# Short exercise
Return the lines from the line containing "pose from metres" through the line containing "for t, m in" exactly. No other line should appear in the answer.

_ _ _ _ _ _ _

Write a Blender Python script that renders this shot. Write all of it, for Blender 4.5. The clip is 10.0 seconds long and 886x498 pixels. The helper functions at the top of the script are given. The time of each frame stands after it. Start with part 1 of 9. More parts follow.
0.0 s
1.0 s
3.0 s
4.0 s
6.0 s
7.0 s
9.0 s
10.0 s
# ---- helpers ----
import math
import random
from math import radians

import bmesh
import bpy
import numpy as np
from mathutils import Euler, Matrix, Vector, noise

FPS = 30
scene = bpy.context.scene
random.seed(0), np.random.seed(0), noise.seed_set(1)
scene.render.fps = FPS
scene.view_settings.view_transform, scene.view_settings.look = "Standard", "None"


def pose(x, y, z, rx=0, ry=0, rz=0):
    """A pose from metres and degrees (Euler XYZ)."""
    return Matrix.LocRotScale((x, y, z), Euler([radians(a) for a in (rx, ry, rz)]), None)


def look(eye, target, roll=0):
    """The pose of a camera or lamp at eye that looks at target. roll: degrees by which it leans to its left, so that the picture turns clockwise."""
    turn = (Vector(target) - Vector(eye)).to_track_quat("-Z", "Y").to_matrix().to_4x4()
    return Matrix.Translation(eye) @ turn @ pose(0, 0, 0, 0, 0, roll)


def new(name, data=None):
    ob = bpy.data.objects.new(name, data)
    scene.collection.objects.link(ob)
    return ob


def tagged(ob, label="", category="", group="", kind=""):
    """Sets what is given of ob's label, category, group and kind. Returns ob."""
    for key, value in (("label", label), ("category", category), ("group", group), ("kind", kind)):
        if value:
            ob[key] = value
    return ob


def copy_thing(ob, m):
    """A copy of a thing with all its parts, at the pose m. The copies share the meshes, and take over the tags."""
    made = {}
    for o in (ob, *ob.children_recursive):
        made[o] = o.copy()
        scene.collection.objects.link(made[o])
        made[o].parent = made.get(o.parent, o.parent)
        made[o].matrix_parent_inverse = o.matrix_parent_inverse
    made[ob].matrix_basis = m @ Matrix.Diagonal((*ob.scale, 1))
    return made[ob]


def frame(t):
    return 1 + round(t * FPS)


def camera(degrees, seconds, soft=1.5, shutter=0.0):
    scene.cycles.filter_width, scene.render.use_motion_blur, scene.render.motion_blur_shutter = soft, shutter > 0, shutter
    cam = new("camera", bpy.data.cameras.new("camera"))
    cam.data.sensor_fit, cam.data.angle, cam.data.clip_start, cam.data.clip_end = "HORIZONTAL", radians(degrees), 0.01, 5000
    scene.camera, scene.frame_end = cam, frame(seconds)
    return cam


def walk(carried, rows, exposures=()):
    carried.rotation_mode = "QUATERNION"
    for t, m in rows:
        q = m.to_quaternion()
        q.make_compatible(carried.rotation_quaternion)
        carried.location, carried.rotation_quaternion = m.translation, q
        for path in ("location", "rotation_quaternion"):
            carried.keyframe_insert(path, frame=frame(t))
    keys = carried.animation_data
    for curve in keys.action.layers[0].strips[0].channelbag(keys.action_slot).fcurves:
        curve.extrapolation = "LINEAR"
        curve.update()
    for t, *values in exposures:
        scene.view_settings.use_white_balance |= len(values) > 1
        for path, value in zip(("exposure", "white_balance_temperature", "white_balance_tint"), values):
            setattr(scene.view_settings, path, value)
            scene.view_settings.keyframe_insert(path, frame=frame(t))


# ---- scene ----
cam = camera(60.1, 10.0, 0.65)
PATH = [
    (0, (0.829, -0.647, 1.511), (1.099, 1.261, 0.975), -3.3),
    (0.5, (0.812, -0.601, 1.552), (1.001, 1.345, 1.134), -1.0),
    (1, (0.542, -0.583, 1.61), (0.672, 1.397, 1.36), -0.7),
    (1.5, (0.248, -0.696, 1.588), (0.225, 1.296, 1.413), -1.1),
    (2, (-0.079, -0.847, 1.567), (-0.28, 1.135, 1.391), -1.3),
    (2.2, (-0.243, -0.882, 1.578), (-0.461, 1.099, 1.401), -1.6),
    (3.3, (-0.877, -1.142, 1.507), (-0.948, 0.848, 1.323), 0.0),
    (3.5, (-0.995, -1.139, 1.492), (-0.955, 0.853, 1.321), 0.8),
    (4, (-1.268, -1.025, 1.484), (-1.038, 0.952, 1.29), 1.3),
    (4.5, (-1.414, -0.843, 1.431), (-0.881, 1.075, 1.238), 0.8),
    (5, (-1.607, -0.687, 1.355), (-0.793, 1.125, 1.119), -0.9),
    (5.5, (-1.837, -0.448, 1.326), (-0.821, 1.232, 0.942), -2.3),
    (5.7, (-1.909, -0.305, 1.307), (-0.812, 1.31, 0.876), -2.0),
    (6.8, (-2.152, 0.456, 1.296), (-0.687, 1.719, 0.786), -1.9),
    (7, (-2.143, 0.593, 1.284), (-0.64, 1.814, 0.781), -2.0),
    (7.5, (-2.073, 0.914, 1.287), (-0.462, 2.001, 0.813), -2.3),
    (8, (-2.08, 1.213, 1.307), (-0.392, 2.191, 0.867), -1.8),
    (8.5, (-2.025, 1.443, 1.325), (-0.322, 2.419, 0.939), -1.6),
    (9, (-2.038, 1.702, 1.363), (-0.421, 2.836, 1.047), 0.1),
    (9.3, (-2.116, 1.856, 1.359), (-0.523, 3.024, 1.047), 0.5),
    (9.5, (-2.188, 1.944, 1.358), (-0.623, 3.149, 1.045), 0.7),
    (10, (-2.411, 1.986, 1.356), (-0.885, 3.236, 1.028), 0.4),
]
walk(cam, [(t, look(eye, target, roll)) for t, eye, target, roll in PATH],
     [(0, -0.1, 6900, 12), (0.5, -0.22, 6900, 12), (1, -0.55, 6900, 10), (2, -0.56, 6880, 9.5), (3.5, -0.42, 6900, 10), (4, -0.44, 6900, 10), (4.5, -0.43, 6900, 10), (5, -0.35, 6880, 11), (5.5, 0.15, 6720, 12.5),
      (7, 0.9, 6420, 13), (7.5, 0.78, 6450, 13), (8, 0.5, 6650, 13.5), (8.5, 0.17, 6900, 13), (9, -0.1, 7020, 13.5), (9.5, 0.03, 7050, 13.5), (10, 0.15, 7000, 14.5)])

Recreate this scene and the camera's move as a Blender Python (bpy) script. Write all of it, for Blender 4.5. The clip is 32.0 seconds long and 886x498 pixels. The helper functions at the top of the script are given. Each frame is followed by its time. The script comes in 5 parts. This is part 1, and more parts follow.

_ _ _ _ _ _ _

# Solved problem
    """A pose from metres and degrees (Euler XYZ)."""
    return Matrix.LocRotScale((x, y, z), Euler([radians(a) for a in (rx, ry, rz)]), None)


def look(eye, target, roll=0):
    """The pose of a camera or lamp at eye that looks at target. roll: degrees by which it leans to its left, so that the picture turns clockwise."""
    turn = (Vector(target) - Vector(eye)).to_track_quat("-Z", "Y").to_matrix().to_4x4()
    return Matrix.Translation(eye) @ turn @ pose(0, 0, 0, 0, 0, roll)


def new(name, data=None):
    ob = bpy.data.objects.new(name, data)
    scene.collection.objects.link(ob)
    return ob


def tagged(ob, label="", category="", group="", kind=""):
    """Sets what is given of ob's label, category, group and kind. Returns ob."""
    for key, value in (("label", label), ("category", category), ("group", group), ("kind", kind)):
        if value:
            ob[key] = value
    return ob


def copy_thing(ob, m):
    """A copy of a thing with all its parts, at the pose m. The copies share the meshes, and take over the tags."""
    made = {}
    for o in (ob, *ob.children_recursive):
        made[o] = o.copy()
        scene.collection.objects.link(made[o])
        made[o].parent = made.get(o.parent, o.parent)
        made[o].matrix_parent_inverse = o.matrix_parent_inverse
    made[ob].matrix_basis = m @ Matrix.Diagonal((*ob.scale, 1))
    return made[ob]


def frame(t):
    return 1 + round(t * FPS)


def camera(degrees, seconds, soft=1.5, shutter=0.0):
    scene.cycles.filter_width, scene.render.use_motion_blur, scene.render.motion_blur_shutter = soft, shutter > 0, shutter
    cam = new("camera", bpy.data.cameras.new("camera"))
    cam.data.sensor_fit, cam.data.angle, cam.data.clip_start, cam.data.clip_end = "HORIZONTAL", radians(degrees), 0.01, 5000
    scene.camera, scene.frame_end = cam, frame(seconds)
    return cam


def walk(carried, rows, exposures=()):
    carried.rotation_mode = "QUATERNION"
    for t, m in rows:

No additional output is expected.